Pengungsi Suriah di Lebanon Tak Bisa Puasa

Anak pengungsi Suriah di tenda pengungsi di Bekaa Valley, Lebanon, 17 Mei 2016.
Sumber :
  • REUTERS/Mohamed Azakir

VIVA.co.id – Terjebak di antara perang sipil, dan Eropa yang tampaknya "tidak menginginkan" keberadaan mereka, pengungsi Suriah di Lebanon tengah berjuang untuk menemukan tempat, untuk bisa disebut sebagai "rumah".

Dua di antara pengungsi itu adalah Asim dan Zeinab. Keduanya telah menikah selama 20 tahun dan dikaruniai dua orang anak.

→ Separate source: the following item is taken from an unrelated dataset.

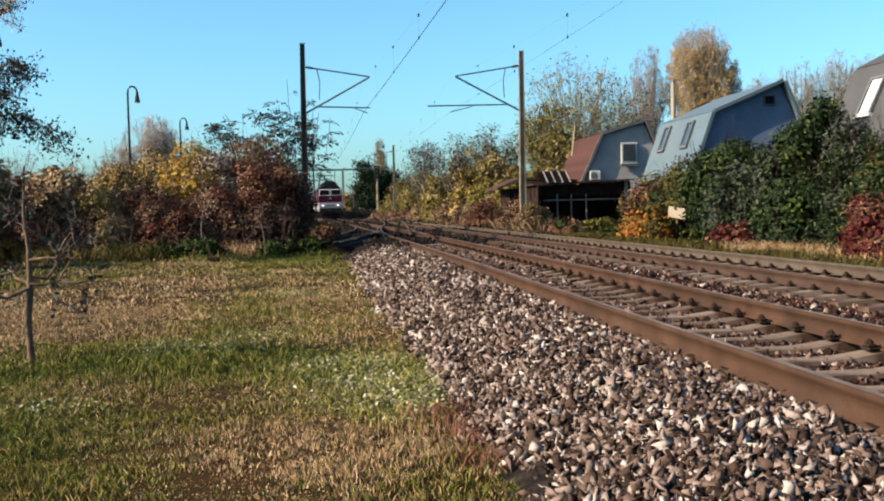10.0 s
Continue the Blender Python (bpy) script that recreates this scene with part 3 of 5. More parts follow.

Sebelum perang dimulai, mereka mempunyai tanah di kampung halaman mereka, Talkalakh, Suriah. Asim bekerja di bidang konstruksi dan Zainab merawat pohon-pohon zaitun. Sekarang, mereka tinggal di pemukiman bertenda di wilayah Lebanon Utara, dan tidak memiliki apa-apa.

"Kami seharusnya bisa merayakan setiap kesempatan. Kami juga seharusnya bisa berpuasa selama bulan Ramadan, dan membeli pakaian dan mainan untuk anak-anak. Tapi sekarang kami berhenti merayakan semuanya. Kami berhenti berpuasa, karena kondisi hidup yang buruk dan kurangnya pendapatan. Kami tidak merasakan kebahagiaan apapun," kata Zeinab, seperti diberitakan oleh  Al Jazeera, Selasa, 7 Mei 2016.

Pada Mei 2011, tentara Suriah menyerbu kampung halaman mereka. Dengan membawa anaknya yang masih sangat kecil, keluarga ini melarikan diri melalui sungai al-Kabir ke Lebanon.

Asim dan Zeinab adalah dua dari satu juta warga Suriah yang telah terdaftar sebagai pengungsi di Lebanon sejak perang saudara Suriah dimulai. Sebanyak 1,5 juta warga Suriah diperkirakan akan tinggal di Lebanon, termasuk mereka yang bukan pengungsi terdaftar.

Meskipun frustasi dan depresi, Asim dan Zeinab mengaku tidak ingin dipindahkan ke Eropa. "Kami tidak akan mempertimbangkan opsi (untuk pergi ke Eropa), saya lebih suka makan sepotong roti dengan garam di sini karena dekat dengan negara saya. Daripada mati di luar negeri, di mana tidak akan ada yang mengenal saya," kata Asim.

Dia berjalan setiap hari ke sebuah bukit di dekatnya.  Dari bukit itu, dia dapat melihat atap rumahnya di Talkalakh. Ia berharap bahwa pada akhirnya, waktu akan datang untuk ia bisa membawa keluarganya kembali ke Suriah.